# Supplied data start

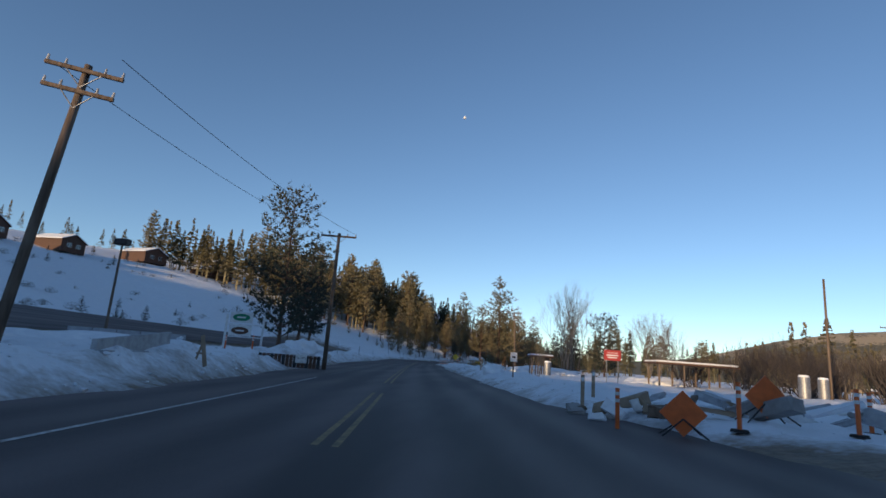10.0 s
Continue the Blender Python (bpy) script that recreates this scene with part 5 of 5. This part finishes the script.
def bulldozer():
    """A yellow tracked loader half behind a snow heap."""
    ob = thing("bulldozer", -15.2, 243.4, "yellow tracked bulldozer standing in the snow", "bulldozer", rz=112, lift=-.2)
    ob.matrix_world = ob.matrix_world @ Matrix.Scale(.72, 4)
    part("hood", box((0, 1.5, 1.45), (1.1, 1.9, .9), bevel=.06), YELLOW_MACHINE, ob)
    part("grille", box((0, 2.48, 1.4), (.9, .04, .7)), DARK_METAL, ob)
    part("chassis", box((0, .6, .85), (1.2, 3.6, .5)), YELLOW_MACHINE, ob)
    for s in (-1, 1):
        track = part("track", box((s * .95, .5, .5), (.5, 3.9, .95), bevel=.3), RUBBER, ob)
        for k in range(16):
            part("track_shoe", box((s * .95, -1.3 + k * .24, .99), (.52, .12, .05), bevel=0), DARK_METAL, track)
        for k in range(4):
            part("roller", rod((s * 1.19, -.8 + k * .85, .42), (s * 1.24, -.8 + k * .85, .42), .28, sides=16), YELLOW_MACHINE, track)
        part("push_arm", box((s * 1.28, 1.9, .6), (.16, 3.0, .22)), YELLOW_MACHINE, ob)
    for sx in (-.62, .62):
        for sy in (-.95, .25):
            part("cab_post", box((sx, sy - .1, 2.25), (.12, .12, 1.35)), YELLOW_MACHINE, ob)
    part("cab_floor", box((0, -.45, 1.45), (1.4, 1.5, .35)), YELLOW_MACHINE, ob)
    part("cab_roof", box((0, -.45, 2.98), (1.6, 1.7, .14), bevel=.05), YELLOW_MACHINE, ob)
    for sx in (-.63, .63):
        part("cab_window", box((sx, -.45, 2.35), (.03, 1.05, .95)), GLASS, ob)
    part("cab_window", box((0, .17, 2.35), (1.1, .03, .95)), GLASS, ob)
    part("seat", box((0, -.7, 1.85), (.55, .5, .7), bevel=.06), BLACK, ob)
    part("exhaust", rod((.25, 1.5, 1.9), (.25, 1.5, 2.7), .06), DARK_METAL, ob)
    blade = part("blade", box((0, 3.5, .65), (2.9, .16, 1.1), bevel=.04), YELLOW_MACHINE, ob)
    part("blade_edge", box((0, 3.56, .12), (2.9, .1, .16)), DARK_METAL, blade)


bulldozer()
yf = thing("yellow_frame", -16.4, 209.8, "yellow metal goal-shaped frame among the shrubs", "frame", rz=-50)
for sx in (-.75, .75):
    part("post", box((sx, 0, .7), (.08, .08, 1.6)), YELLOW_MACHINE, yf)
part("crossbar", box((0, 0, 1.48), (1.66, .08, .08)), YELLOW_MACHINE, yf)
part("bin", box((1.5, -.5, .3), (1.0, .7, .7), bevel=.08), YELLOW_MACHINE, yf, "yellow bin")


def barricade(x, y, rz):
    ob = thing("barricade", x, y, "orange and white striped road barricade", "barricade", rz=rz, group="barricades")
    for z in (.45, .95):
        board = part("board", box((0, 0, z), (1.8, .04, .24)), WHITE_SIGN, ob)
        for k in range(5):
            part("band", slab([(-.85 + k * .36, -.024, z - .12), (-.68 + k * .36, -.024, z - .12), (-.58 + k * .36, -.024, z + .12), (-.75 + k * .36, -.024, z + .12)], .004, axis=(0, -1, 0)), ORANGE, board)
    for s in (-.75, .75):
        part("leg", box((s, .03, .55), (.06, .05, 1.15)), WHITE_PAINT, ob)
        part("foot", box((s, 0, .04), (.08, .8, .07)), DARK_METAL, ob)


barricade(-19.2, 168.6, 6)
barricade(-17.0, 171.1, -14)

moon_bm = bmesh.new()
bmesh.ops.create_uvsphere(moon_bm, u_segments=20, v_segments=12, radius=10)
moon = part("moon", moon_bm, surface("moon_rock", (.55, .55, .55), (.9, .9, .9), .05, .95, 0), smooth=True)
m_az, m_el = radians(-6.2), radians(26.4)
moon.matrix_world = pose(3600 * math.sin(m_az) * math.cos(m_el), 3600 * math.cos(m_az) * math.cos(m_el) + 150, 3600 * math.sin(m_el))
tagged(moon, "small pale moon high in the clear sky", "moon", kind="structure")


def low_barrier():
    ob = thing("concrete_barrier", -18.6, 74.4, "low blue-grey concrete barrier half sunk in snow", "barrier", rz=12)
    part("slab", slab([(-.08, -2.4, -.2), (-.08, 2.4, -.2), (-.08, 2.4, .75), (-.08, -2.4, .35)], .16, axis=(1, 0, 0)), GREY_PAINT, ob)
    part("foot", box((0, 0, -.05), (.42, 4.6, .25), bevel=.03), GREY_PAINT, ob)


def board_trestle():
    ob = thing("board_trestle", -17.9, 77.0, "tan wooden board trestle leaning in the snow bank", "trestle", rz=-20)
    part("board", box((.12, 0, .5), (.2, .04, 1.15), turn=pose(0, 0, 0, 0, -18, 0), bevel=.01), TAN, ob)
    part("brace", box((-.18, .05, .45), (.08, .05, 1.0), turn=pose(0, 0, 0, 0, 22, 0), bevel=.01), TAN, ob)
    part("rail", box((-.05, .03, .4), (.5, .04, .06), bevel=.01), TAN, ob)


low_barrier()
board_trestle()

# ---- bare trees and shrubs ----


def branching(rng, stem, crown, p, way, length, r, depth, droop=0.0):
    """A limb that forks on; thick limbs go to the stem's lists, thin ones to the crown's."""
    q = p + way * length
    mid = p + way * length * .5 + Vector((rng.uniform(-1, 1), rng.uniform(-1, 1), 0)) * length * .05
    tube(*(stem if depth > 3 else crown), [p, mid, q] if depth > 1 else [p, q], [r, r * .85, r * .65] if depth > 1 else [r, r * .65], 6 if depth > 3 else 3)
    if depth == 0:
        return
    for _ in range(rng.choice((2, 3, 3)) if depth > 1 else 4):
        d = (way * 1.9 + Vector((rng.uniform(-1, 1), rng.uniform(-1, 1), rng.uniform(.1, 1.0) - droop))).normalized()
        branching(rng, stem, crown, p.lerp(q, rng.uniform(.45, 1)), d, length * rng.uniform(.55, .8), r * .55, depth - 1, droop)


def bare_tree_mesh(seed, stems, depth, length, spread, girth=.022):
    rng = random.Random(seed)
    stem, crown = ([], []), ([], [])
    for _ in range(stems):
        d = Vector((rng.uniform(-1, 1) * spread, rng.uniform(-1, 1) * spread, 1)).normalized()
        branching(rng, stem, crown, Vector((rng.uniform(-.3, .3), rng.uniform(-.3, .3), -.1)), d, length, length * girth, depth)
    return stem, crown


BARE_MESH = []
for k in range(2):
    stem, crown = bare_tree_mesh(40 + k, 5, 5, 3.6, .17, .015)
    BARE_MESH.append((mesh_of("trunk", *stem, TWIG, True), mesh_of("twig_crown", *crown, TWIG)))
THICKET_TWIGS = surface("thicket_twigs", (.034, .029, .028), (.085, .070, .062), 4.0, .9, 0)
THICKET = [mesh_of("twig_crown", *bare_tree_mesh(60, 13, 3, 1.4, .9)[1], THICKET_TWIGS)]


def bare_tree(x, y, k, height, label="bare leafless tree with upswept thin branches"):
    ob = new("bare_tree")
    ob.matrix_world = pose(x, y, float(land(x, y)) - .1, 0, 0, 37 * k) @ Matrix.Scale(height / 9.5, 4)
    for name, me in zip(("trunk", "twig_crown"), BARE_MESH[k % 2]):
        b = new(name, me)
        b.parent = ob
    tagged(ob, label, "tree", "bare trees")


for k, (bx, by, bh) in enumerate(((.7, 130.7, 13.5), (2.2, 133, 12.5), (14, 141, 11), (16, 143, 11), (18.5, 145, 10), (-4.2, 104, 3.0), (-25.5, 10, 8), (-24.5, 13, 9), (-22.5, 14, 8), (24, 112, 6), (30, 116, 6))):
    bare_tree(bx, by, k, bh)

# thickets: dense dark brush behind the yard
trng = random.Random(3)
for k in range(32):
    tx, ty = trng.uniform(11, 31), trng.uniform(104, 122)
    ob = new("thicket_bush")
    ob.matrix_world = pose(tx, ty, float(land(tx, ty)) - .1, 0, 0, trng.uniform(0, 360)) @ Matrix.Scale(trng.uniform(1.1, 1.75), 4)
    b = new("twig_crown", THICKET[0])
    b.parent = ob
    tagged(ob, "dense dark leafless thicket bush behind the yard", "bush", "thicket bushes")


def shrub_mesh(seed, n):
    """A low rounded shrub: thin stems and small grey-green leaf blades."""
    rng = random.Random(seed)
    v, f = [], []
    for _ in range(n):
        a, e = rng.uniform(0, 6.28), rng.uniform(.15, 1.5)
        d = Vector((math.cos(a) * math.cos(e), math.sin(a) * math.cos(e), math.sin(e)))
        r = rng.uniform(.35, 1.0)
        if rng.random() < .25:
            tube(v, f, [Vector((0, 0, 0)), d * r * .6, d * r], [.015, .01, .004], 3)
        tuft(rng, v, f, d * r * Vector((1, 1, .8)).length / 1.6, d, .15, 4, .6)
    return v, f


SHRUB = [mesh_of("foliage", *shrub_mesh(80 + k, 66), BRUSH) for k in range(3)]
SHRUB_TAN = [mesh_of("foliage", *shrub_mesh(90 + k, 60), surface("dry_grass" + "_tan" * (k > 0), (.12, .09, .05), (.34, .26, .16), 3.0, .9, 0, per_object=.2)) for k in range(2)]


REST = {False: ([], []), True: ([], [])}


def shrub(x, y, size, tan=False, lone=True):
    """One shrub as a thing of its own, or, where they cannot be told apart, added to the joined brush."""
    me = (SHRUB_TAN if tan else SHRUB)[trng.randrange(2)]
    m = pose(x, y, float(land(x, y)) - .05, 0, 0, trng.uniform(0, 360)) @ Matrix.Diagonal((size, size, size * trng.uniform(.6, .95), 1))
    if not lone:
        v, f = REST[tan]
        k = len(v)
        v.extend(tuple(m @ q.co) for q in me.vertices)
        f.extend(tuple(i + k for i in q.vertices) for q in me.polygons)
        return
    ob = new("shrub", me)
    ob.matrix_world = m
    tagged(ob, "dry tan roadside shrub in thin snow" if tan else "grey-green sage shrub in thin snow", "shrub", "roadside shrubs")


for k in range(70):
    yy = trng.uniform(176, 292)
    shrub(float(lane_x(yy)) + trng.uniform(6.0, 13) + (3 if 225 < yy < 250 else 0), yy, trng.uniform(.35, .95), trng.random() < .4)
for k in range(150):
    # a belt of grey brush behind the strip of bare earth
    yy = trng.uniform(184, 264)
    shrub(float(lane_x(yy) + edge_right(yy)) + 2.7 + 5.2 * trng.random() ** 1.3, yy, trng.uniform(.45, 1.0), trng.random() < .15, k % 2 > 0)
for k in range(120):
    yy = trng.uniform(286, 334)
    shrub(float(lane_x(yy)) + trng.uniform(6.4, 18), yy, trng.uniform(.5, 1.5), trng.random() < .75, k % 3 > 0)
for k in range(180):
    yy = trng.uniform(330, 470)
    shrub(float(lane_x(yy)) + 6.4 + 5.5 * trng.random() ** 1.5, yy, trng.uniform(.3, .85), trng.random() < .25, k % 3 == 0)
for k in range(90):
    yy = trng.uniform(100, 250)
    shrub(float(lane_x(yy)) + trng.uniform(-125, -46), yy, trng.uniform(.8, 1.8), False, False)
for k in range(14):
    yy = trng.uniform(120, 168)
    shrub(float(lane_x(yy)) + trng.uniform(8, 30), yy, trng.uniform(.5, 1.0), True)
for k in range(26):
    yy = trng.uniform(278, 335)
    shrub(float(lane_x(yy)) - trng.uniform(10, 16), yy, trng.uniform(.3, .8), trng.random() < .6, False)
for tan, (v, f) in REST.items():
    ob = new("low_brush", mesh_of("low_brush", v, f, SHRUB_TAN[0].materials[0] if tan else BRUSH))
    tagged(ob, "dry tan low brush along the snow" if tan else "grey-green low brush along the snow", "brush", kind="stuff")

# Supplied data end

== Exercise description ==
From the listing, tally every line with the word "that" in it and give only the tally.

== Expected output ==
2